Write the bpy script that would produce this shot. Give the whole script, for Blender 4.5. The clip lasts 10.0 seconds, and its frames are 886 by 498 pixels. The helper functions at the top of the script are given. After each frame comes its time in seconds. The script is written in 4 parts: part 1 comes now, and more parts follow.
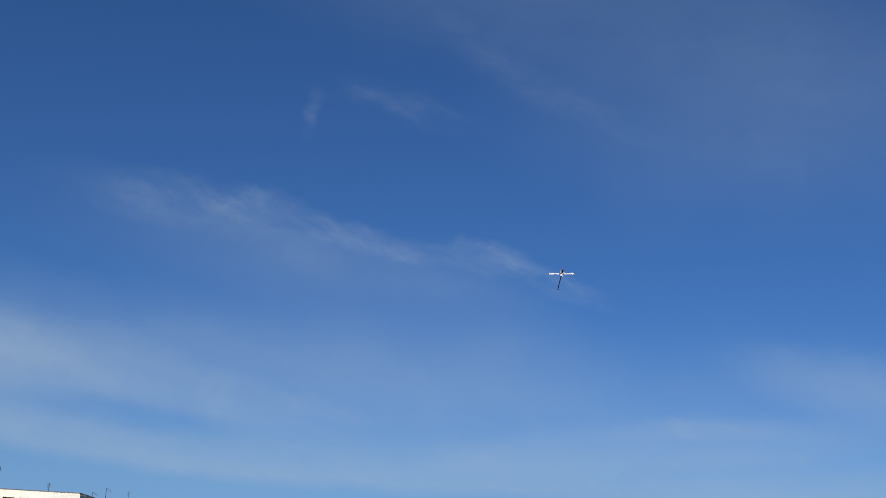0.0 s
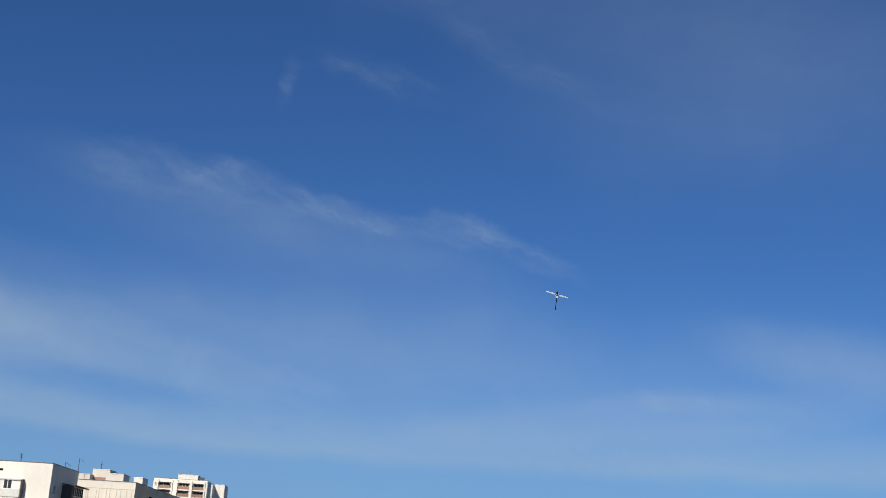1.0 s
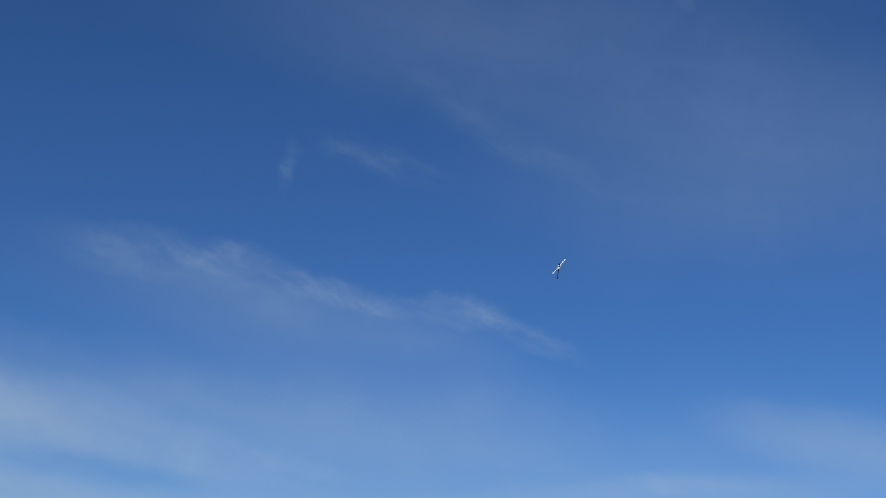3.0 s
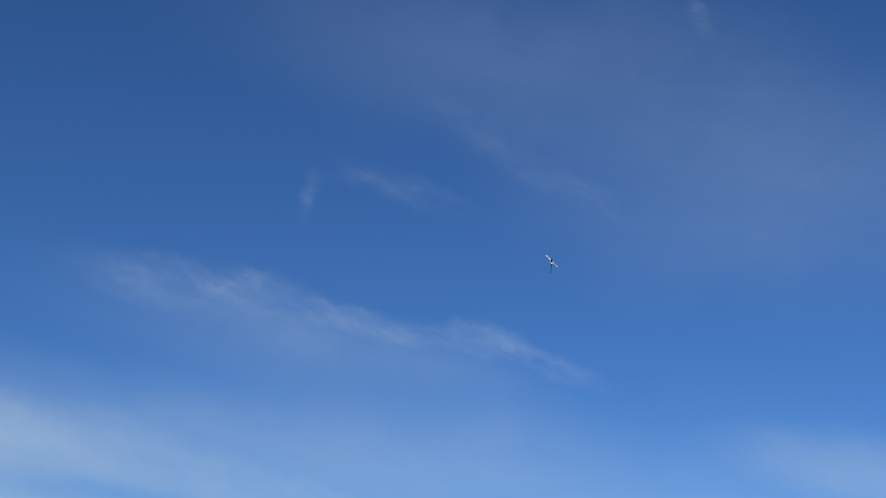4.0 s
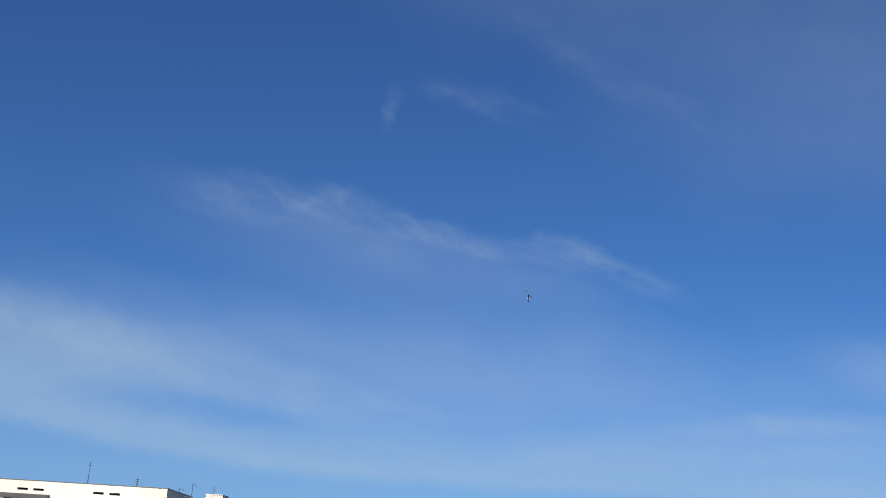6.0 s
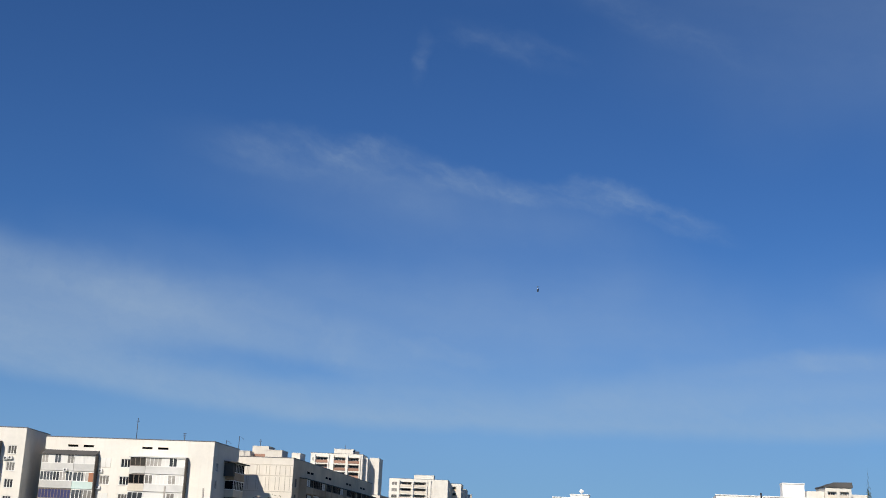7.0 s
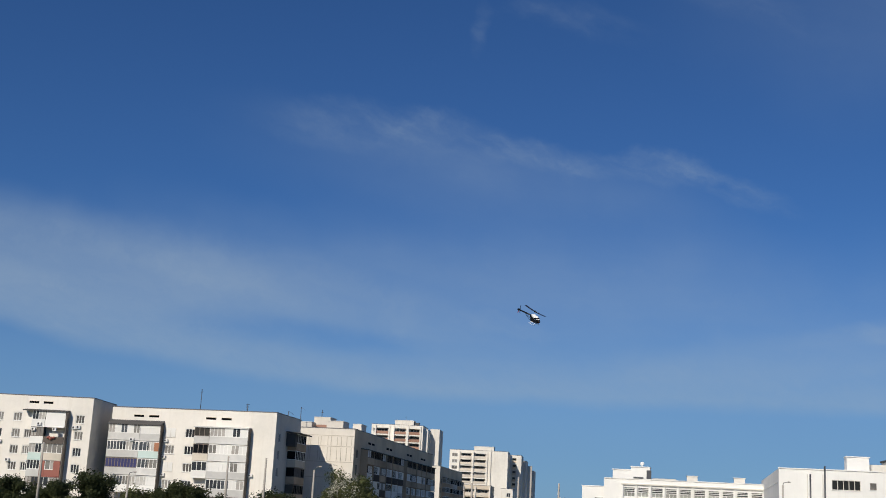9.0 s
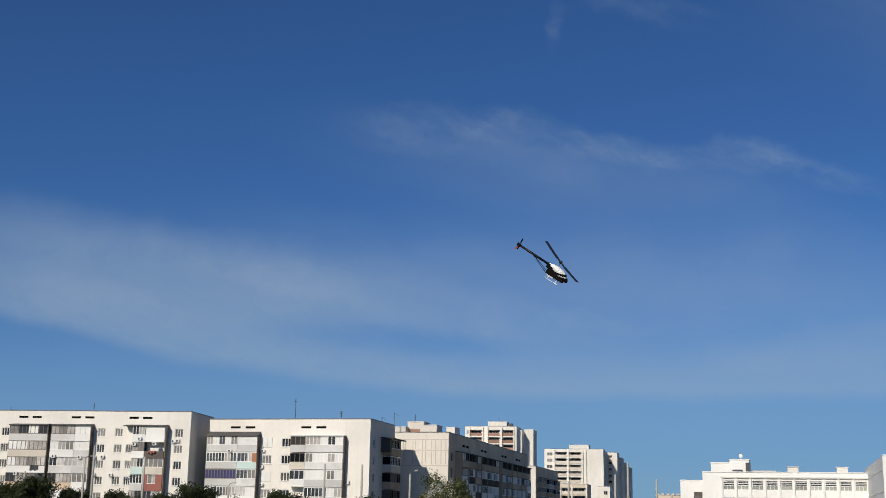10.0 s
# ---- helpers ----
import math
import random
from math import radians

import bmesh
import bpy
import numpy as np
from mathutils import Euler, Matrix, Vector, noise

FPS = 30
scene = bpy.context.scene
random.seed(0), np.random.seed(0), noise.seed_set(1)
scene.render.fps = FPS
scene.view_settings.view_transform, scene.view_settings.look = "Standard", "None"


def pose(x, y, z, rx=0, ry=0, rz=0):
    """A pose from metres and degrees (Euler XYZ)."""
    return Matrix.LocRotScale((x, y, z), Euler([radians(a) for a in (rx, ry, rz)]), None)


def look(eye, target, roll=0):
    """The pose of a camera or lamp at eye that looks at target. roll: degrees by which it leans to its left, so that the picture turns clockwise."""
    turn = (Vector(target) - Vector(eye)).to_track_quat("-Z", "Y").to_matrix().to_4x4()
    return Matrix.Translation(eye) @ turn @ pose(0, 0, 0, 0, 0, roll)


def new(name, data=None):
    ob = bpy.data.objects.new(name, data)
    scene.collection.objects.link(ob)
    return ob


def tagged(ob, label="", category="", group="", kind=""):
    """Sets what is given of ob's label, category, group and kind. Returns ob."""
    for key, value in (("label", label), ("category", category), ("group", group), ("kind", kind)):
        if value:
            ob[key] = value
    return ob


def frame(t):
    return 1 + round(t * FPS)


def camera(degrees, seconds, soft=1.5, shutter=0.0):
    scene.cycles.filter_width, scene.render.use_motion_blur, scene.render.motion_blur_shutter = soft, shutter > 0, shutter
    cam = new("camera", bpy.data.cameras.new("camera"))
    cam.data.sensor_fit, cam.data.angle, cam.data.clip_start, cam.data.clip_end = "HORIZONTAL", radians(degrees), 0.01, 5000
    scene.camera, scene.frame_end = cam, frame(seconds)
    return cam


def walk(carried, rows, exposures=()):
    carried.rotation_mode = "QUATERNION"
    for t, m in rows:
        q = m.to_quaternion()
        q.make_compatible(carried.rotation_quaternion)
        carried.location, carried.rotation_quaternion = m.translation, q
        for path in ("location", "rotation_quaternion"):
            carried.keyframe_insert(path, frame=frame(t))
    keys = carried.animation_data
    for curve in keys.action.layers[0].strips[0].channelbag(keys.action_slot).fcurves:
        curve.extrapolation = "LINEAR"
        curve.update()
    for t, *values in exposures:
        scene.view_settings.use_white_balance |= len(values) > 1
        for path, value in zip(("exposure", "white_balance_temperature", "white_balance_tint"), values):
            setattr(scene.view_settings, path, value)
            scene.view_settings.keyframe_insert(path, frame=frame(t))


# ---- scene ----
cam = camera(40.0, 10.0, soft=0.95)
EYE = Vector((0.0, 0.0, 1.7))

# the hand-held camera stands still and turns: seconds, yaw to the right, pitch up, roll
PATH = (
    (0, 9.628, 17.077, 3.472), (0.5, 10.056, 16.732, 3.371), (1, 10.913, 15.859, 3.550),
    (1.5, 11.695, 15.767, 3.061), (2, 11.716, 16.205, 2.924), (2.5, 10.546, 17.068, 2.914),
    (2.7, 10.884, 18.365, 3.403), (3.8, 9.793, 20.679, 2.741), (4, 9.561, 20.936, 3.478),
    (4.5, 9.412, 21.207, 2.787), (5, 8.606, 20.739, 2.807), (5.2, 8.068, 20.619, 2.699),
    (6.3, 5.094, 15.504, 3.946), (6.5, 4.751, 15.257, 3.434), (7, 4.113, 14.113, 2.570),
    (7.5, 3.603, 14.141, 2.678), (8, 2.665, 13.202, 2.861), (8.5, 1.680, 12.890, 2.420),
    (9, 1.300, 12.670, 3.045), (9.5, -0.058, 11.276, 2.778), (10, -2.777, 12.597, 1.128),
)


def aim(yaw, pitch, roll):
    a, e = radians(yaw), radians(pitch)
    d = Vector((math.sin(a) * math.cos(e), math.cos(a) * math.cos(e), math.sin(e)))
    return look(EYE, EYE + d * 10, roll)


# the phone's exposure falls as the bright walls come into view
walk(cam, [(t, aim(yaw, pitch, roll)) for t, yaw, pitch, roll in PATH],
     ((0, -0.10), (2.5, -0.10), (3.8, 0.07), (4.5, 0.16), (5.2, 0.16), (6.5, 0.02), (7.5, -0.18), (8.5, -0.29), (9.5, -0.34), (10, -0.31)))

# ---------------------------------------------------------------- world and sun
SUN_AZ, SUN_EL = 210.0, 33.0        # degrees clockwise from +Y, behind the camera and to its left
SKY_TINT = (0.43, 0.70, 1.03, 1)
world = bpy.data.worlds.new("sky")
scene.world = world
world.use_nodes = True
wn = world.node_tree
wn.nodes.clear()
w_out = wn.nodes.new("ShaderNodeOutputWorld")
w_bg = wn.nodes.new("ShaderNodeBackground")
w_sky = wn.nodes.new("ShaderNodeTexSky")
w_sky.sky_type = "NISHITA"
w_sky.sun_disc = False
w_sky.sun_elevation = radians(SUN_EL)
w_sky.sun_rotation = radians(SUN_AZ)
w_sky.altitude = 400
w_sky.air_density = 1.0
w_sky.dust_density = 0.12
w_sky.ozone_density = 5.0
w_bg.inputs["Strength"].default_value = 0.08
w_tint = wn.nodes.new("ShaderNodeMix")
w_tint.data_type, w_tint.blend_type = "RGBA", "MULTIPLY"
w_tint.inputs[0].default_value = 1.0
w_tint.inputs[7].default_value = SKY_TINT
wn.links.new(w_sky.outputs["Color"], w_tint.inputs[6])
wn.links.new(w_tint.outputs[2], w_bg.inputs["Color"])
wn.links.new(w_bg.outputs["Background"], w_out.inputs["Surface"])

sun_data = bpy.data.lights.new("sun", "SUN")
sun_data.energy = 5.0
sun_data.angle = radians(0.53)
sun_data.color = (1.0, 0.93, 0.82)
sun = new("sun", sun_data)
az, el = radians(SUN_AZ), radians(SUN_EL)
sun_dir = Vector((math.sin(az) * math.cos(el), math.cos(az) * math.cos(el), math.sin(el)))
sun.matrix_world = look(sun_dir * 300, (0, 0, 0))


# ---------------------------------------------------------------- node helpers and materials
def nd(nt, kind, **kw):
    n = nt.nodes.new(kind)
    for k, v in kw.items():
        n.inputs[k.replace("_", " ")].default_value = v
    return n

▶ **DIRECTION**
Copy out the listing exactly as it stands, but not the pictures.

▶ **THE RESULT**
Write the bpy script that would produce this shot. Give the whole script, for Blender 4.5. The clip lasts 10.0 seconds, and its frames are 886 by 498 pixels. The helper functions at the top of the script are given. After each frame comes its time in seconds. The script is written in 4 parts: part 1 comes now, and more parts follow.
0.0 s
1.0 s
3.0 s
4.0 s
6.0 s
7.0 s
9.0 s
10.0 s
# ---- helpers ----
import math
import random
from math import radians

import bmesh
import bpy
import numpy as np
from mathutils import Euler, Matrix, Vector, noise

FPS = 30
scene = bpy.context.scene
random.seed(0), np.random.seed(0), noise.seed_set(1)
scene.render.fps = FPS
scene.view_settings.view_transform, scene.view_settings.look = "Standard", "None"


def pose(x, y, z, rx=0, ry=0, rz=0):
    """A pose from metres and degrees (Euler XYZ)."""
    return Matrix.LocRotScale((x, y, z), Euler([radians(a) for a in (rx, ry, rz)]), None)


def look(eye, target, roll=0):
    """The pose of a camera or lamp at eye that looks at target. roll: degrees by which it leans to its left, so that the picture turns clockwise."""
    turn = (Vector(target) - Vector(eye)).to_track_quat("-Z", "Y").to_matrix().to_4x4()
    return Matrix.Translation(eye) @ turn @ pose(0, 0, 0, 0, 0, roll)


def new(name, data=None):
    ob = bpy.data.objects.new(name, data)
    scene.collection.objects.link(ob)
    return ob


def tagged(ob, label="", category="", group="", kind=""):
    """Sets what is given of ob's label, category, group and kind. Returns ob."""
    for key, value in (("label", label), ("category", category), ("group", group), ("kind", kind)):
        if value:
            ob[key] = value
    return ob


def frame(t):
    return 1 + round(t * FPS)


def camera(degrees, seconds, soft=1.5, shutter=0.0):
    scene.cycles.filter_width, scene.render.use_motion_blur, scene.render.motion_blur_shutter = soft, shutter > 0, shutter
    cam = new("camera", bpy.data.cameras.new("camera"))
    cam.data.sensor_fit, cam.data.angle, cam.data.clip_start, cam.data.clip_end = "HORIZONTAL", radians(degrees), 0.01, 5000
    scene.camera, scene.frame_end = cam, frame(seconds)
    return cam


def walk(carried, rows, exposures=()):
    carried.rotation_mode = "QUATERNION"
    for t, m in rows:
        q = m.to_quaternion()
        q.make_compatible(carried.rotation_quaternion)
        carried.location, carried.rotation_quaternion = m.translation, q
        for path in ("location", "rotation_quaternion"):
            carried.keyframe_insert(path, frame=frame(t))
    keys = carried.animation_data
    for curve in keys.action.layers[0].strips[0].channelbag(keys.action_slot).fcurves:
        curve.extrapolation = "LINEAR"
        curve.update()
    for t, *values in exposures:
        scene.view_settings.use_white_balance |= len(values) > 1
        for path, value in zip(("exposure", "white_balance_temperature", "white_balance_tint"), values):
            setattr(scene.view_settings, path, value)
            scene.view_settings.keyframe_insert(path, frame=frame(t))


# ---- scene ----
cam = camera(40.0, 10.0, soft=0.95)
EYE = Vector((0.0, 0.0, 1.7))

# the hand-held camera stands still and turns: seconds, yaw to the right, pitch up, roll
PATH = (
    (0, 9.628, 17.077, 3.472), (0.5, 10.056, 16.732, 3.371), (1, 10.913, 15.859, 3.550),
    (1.5, 11.695, 15.767, 3.061), (2, 11.716, 16.205, 2.924), (2.5, 10.546, 17.068, 2.914),
    (2.7, 10.884, 18.365, 3.403), (3.8, 9.793, 20.679, 2.741), (4, 9.561, 20.936, 3.478),
    (4.5, 9.412, 21.207, 2.787), (5, 8.606, 20.739, 2.807), (5.2, 8.068, 20.619, 2.699),
    (6.3, 5.094, 15.504, 3.946), (6.5, 4.751, 15.257, 3.434), (7, 4.113, 14.113, 2.570),
    (7.5, 3.603, 14.141, 2.678), (8, 2.665, 13.202, 2.861), (8.5, 1.680, 12.890, 2.420),
    (9, 1.300, 12.670, 3.045), (9.5, -0.058, 11.276, 2.778), (10, -2.777, 12.597, 1.128),
)


def aim(yaw, pitch, roll):
    a, e = radians(yaw), radians(pitch)
    d = Vector((math.sin(a) * math.cos(e), math.cos(a) * math.cos(e), math.sin(e)))
    return look(EYE, EYE + d * 10, roll)


# the phone's exposure falls as the bright walls come into view
walk(cam, [(t, aim(yaw, pitch, roll)) for t, yaw, pitch, roll in PATH],
     ((0, -0.10), (2.5, -0.10), (3.8, 0.07), (4.5, 0.16), (5.2, 0.16), (6.5, 0.02), (7.5, -0.18), (8.5, -0.29), (9.5, -0.34), (10, -0.31)))

# ---------------------------------------------------------------- world and sun
SUN_AZ, SUN_EL = 210.0, 33.0        # degrees clockwise from +Y, behind the camera and to its left
SKY_TINT = (0.43, 0.70, 1.03, 1)
world = bpy.data.worlds.new("sky")
scene.world = world
world.use_nodes = True
wn = world.node_tree
wn.nodes.clear()
w_out = wn.nodes.new("ShaderNodeOutputWorld")
w_bg = wn.nodes.new("ShaderNodeBackground")
w_sky = wn.nodes.new("ShaderNodeTexSky")
w_sky.sky_type = "NISHITA"
w_sky.sun_disc = False
w_sky.sun_elevation = radians(SUN_EL)
w_sky.sun_rotation = radians(SUN_AZ)
w_sky.altitude = 400
w_sky.air_density = 1.0
w_sky.dust_density = 0.12
w_sky.ozone_density = 5.0
w_bg.inputs["Strength"].default_value = 0.08
w_tint = wn.nodes.new("ShaderNodeMix")
w_tint.data_type, w_tint.blend_type = "RGBA", "MULTIPLY"
w_tint.inputs[0].default_value = 1.0
w_tint.inputs[7].default_value = SKY_TINT
wn.links.new(w_sky.outputs["Color"], w_tint.inputs[6])
wn.links.new(w_tint.outputs[2], w_bg.inputs["Color"])
wn.links.new(w_bg.outputs["Background"], w_out.inputs["Surface"])

sun_data = bpy.data.lights.new("sun", "SUN")
sun_data.energy = 5.0
sun_data.angle = radians(0.53)
sun_data.color = (1.0, 0.93, 0.82)
sun = new("sun", sun_data)
az, el = radians(SUN_AZ), radians(SUN_EL)
sun_dir = Vector((math.sin(az) * math.cos(el), math.cos(az) * math.cos(el), math.sin(el)))
sun.matrix_world = look(sun_dir * 300, (0, 0, 0))


# ---------------------------------------------------------------- node helpers and materials
def nd(nt, kind, **kw):
    n = nt.nodes.new(kind)
    for k, v in kw.items():
        n.inputs[k.replace("_", " ")].default_value = v
    return n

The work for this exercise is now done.